Find all the lines with "time" and gather them.

:: Information provided ::
* begin *
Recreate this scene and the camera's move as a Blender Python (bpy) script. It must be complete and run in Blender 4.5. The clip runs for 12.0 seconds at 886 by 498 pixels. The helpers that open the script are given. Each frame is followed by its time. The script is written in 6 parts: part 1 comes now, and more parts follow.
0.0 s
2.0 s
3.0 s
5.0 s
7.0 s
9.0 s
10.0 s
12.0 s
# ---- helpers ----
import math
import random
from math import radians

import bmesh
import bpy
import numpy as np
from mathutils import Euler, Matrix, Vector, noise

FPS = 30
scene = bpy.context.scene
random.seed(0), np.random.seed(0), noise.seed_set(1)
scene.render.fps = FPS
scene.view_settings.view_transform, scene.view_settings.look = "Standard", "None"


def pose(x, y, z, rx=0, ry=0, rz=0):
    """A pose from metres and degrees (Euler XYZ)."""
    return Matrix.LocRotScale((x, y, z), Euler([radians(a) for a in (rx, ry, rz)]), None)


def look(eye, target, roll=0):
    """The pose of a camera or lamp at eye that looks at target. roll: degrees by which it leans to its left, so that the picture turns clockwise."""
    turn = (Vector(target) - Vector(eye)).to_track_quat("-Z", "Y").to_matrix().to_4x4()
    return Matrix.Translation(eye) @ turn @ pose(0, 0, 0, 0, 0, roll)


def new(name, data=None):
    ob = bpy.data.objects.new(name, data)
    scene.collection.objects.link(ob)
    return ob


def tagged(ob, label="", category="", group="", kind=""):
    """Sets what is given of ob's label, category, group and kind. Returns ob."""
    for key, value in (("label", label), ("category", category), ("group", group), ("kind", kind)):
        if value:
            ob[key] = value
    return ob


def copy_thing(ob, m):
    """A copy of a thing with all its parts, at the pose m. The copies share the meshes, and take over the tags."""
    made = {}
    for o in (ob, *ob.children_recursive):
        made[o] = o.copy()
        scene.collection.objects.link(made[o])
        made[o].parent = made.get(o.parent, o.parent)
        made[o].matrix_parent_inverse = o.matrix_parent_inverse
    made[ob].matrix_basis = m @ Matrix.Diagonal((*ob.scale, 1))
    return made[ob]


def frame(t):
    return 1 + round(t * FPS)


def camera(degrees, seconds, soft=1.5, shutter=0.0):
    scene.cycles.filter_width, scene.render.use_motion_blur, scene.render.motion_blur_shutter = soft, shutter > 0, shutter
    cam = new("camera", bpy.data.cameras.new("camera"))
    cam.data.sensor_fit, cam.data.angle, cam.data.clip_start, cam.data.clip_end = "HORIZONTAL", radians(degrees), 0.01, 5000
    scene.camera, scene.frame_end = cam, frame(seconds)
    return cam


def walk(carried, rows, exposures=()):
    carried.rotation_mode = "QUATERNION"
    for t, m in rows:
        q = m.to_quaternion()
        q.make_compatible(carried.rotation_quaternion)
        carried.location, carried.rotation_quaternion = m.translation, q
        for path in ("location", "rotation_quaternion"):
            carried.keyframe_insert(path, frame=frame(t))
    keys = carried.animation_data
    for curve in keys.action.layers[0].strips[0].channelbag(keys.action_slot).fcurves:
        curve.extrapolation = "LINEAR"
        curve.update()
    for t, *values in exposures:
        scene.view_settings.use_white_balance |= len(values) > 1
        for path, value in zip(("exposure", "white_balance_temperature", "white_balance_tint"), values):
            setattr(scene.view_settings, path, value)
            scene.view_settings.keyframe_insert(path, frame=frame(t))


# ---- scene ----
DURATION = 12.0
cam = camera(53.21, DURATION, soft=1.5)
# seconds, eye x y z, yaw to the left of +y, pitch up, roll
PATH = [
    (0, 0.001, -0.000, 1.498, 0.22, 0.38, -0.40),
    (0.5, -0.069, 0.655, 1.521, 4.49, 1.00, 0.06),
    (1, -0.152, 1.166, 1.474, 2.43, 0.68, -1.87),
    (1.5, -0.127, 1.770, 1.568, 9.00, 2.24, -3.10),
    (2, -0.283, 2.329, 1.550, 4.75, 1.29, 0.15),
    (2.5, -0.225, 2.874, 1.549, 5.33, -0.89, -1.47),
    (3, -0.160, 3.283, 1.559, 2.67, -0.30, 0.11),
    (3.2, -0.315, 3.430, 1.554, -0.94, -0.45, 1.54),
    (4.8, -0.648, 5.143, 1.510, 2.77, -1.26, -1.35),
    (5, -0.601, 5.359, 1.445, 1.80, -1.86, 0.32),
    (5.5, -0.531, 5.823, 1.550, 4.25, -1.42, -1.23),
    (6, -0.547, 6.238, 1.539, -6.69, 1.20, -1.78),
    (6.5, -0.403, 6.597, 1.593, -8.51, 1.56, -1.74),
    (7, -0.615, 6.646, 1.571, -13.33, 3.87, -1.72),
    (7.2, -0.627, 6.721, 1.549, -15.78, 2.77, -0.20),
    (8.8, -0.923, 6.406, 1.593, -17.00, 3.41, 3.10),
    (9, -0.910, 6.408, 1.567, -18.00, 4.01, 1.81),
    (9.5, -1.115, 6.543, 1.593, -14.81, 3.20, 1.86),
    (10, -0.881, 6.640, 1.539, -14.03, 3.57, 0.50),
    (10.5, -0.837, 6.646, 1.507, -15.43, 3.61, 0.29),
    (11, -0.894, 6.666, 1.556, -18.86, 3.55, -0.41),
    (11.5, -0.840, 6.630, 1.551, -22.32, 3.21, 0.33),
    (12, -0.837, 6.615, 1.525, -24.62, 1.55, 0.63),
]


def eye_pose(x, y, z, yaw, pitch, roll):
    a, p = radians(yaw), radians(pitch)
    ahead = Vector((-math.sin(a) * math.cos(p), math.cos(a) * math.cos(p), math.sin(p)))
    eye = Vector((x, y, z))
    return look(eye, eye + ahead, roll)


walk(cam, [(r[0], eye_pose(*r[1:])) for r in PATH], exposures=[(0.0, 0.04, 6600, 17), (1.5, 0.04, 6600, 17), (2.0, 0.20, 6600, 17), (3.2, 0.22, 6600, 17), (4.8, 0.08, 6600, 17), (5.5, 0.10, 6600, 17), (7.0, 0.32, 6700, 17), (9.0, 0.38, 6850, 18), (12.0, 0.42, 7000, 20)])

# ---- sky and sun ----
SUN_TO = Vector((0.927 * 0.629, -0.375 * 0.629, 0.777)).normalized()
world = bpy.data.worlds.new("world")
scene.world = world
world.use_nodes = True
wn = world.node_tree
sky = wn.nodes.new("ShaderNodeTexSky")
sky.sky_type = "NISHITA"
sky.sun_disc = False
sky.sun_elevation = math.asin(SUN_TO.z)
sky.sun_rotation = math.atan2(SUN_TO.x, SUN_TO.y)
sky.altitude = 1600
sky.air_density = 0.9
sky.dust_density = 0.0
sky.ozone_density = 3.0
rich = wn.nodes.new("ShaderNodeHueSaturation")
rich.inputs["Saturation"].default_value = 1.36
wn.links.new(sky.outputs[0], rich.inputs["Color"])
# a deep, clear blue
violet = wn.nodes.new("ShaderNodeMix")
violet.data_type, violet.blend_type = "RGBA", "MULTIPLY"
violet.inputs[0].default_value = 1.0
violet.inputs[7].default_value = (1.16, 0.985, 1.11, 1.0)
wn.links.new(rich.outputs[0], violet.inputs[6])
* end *
* begin *
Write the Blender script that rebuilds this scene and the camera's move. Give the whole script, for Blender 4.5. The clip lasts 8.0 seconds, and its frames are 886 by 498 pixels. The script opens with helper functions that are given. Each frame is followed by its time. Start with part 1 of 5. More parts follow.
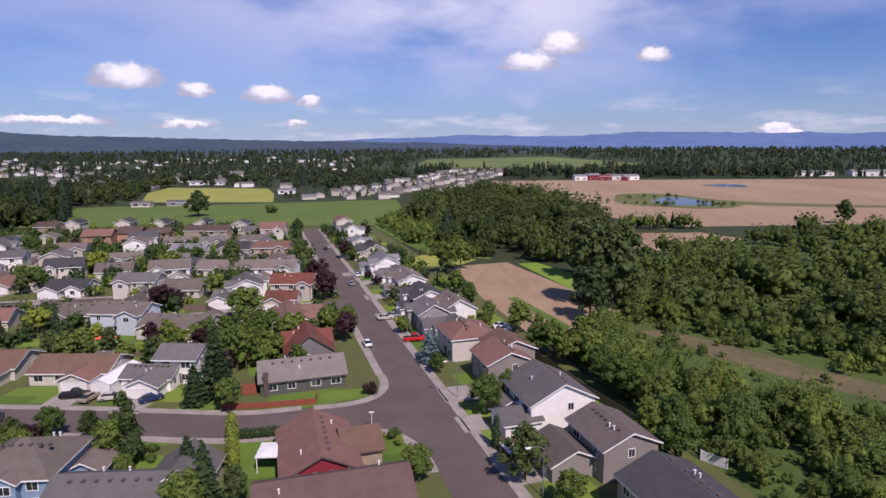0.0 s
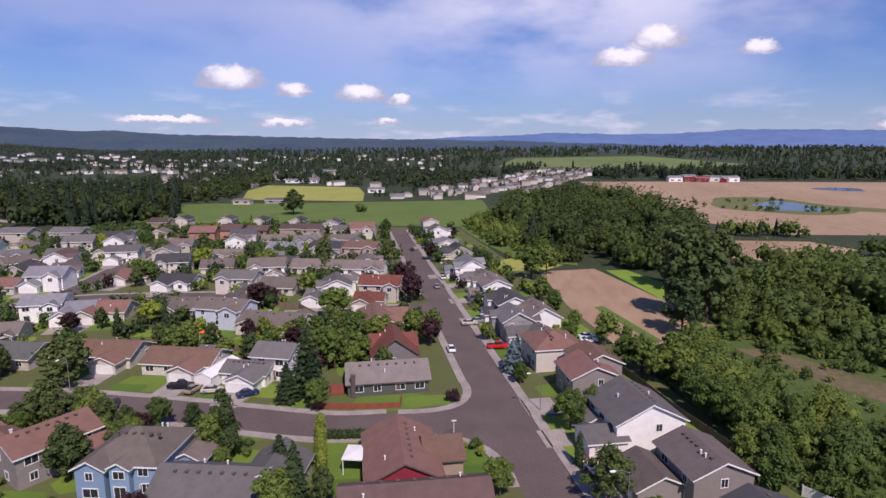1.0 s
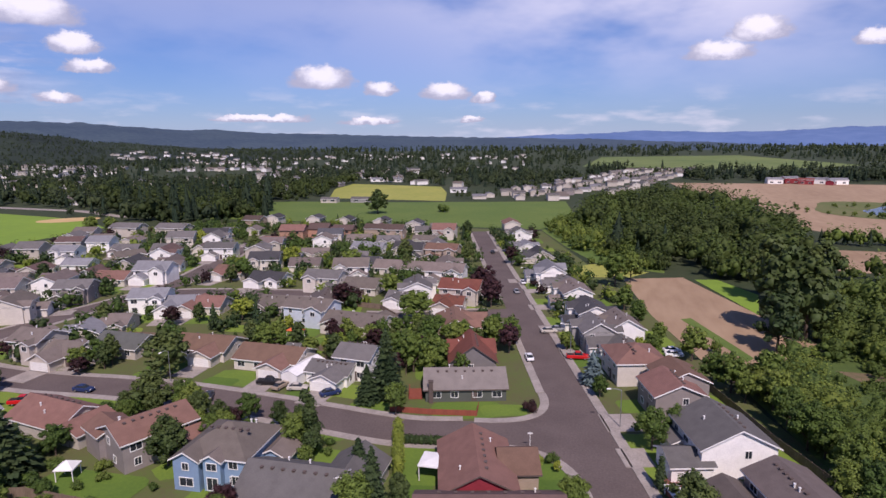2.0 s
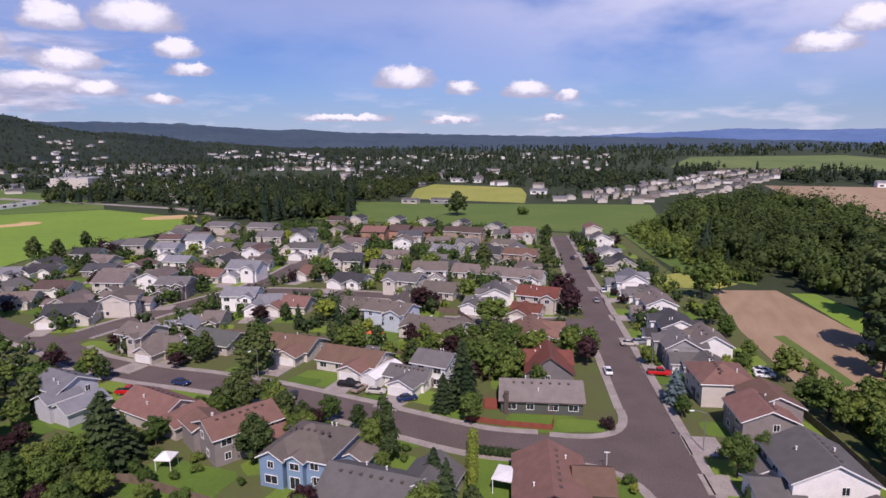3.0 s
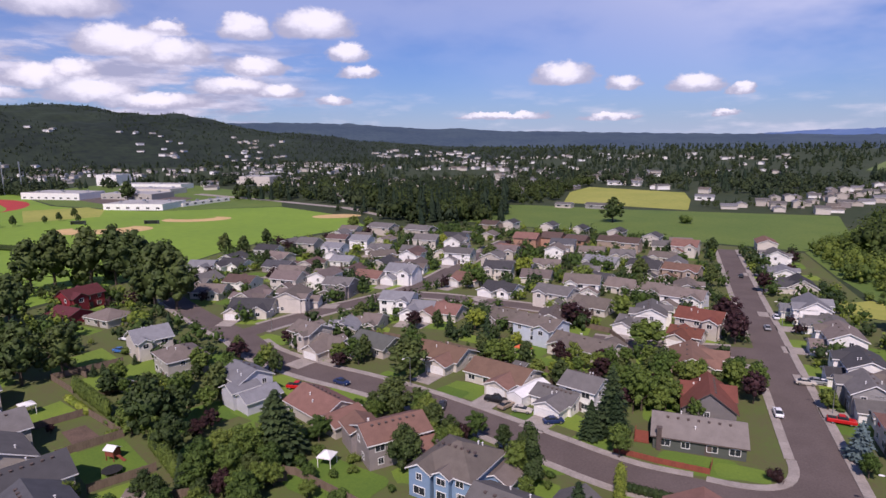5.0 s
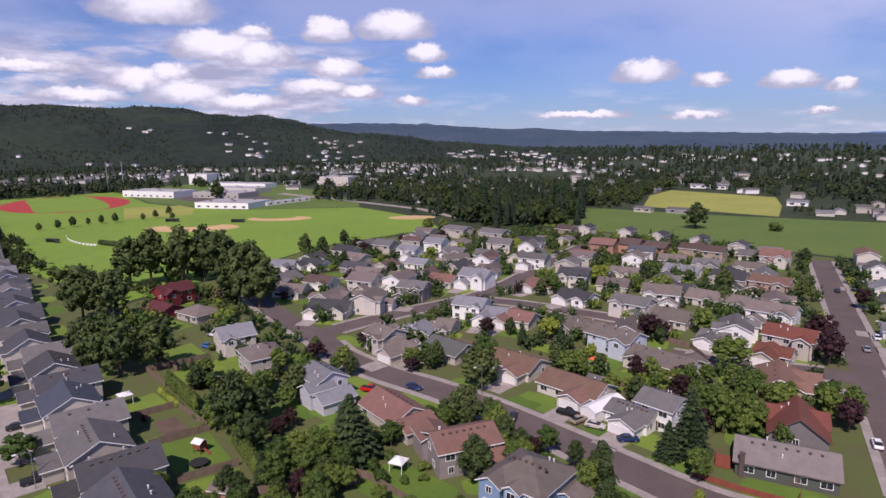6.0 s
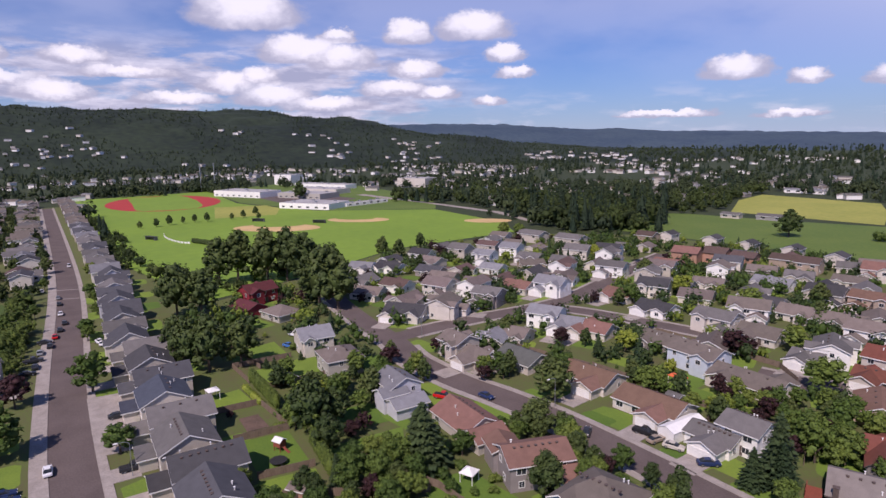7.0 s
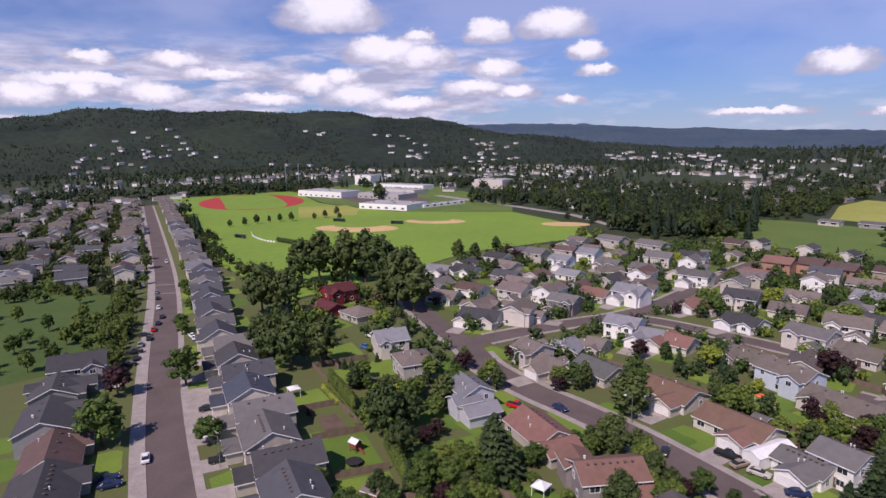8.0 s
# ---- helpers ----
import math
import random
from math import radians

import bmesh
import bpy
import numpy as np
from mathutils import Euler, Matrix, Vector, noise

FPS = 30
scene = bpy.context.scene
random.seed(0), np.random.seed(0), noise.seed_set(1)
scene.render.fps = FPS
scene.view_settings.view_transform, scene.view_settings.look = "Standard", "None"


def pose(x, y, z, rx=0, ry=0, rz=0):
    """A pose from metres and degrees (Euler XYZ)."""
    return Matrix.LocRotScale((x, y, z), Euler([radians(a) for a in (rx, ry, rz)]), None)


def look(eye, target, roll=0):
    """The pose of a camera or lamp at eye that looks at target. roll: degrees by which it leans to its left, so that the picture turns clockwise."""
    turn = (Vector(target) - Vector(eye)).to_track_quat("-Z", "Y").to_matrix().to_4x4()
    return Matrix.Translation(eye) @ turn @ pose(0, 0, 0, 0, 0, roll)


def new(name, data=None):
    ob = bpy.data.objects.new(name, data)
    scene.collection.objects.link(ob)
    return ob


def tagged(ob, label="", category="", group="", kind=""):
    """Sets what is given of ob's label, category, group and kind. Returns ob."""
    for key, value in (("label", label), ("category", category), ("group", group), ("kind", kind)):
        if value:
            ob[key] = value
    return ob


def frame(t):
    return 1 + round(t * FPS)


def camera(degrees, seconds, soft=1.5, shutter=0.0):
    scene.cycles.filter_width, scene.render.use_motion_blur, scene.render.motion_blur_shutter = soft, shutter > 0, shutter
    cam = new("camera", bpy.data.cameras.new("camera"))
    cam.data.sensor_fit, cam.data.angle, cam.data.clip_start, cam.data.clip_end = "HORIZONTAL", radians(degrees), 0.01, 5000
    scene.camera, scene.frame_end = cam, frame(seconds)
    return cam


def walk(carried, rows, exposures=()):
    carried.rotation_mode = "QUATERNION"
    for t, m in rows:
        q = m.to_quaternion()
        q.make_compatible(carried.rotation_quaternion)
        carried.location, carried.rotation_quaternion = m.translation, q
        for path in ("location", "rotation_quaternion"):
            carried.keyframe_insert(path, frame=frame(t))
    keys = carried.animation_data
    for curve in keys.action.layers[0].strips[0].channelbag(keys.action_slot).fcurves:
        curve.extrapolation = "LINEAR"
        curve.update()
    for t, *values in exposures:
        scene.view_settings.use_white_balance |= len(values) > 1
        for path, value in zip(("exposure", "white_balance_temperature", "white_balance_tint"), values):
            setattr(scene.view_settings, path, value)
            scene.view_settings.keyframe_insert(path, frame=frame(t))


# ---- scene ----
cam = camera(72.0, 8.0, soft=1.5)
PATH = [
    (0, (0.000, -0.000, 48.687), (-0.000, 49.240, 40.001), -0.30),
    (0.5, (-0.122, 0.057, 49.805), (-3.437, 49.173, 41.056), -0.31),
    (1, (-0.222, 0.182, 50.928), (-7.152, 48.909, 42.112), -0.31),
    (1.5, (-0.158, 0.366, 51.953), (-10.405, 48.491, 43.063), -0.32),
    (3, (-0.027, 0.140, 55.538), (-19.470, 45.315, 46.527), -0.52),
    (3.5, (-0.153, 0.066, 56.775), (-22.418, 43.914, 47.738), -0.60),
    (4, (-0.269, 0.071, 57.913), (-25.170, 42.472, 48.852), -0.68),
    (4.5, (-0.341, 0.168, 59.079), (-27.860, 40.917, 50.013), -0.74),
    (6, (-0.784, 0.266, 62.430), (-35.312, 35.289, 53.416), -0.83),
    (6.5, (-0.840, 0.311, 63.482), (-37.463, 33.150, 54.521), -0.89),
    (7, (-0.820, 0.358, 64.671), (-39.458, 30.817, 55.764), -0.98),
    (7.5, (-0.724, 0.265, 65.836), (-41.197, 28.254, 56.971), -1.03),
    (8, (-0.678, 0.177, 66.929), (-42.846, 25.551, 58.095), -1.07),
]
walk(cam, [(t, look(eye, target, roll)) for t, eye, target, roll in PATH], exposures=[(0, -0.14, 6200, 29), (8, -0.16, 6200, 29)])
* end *
* begin *
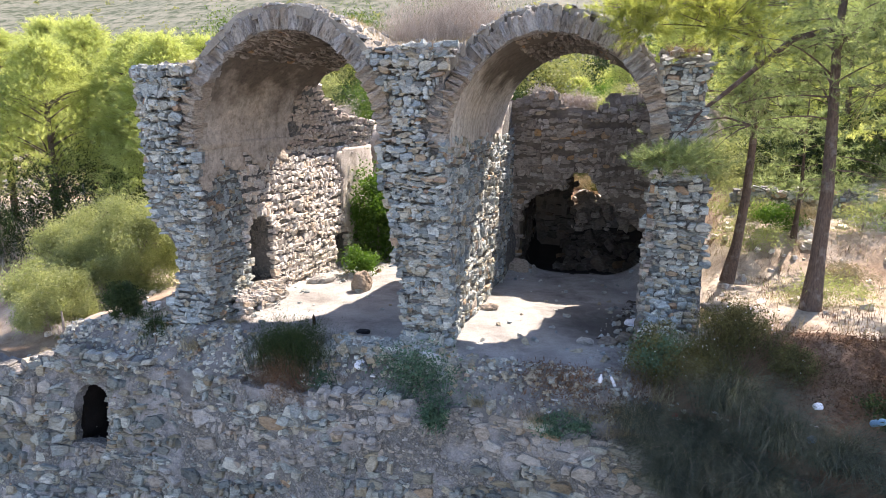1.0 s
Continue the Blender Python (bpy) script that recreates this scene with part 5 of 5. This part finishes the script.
* end *
:: Solution for this task ::
Recreate this scene and the camera's move as a Blender Python (bpy) script. It must be complete and run in Blender 4.5. The clip runs for 12.0 seconds at 886 by 498 pixels. The helpers that open the script are given. Each frame is followed by its time. The script is written in 6 parts: part 1 comes now, and more parts follow.
Write the Blender script that rebuilds this scene and the camera's move. Give the whole script, for Blender 4.5. The clip lasts 8.0 seconds, and its frames are 886 by 498 pixels. The script opens with helper functions that are given. Each frame is followed by its time. Start with part 1 of 5. More parts follow.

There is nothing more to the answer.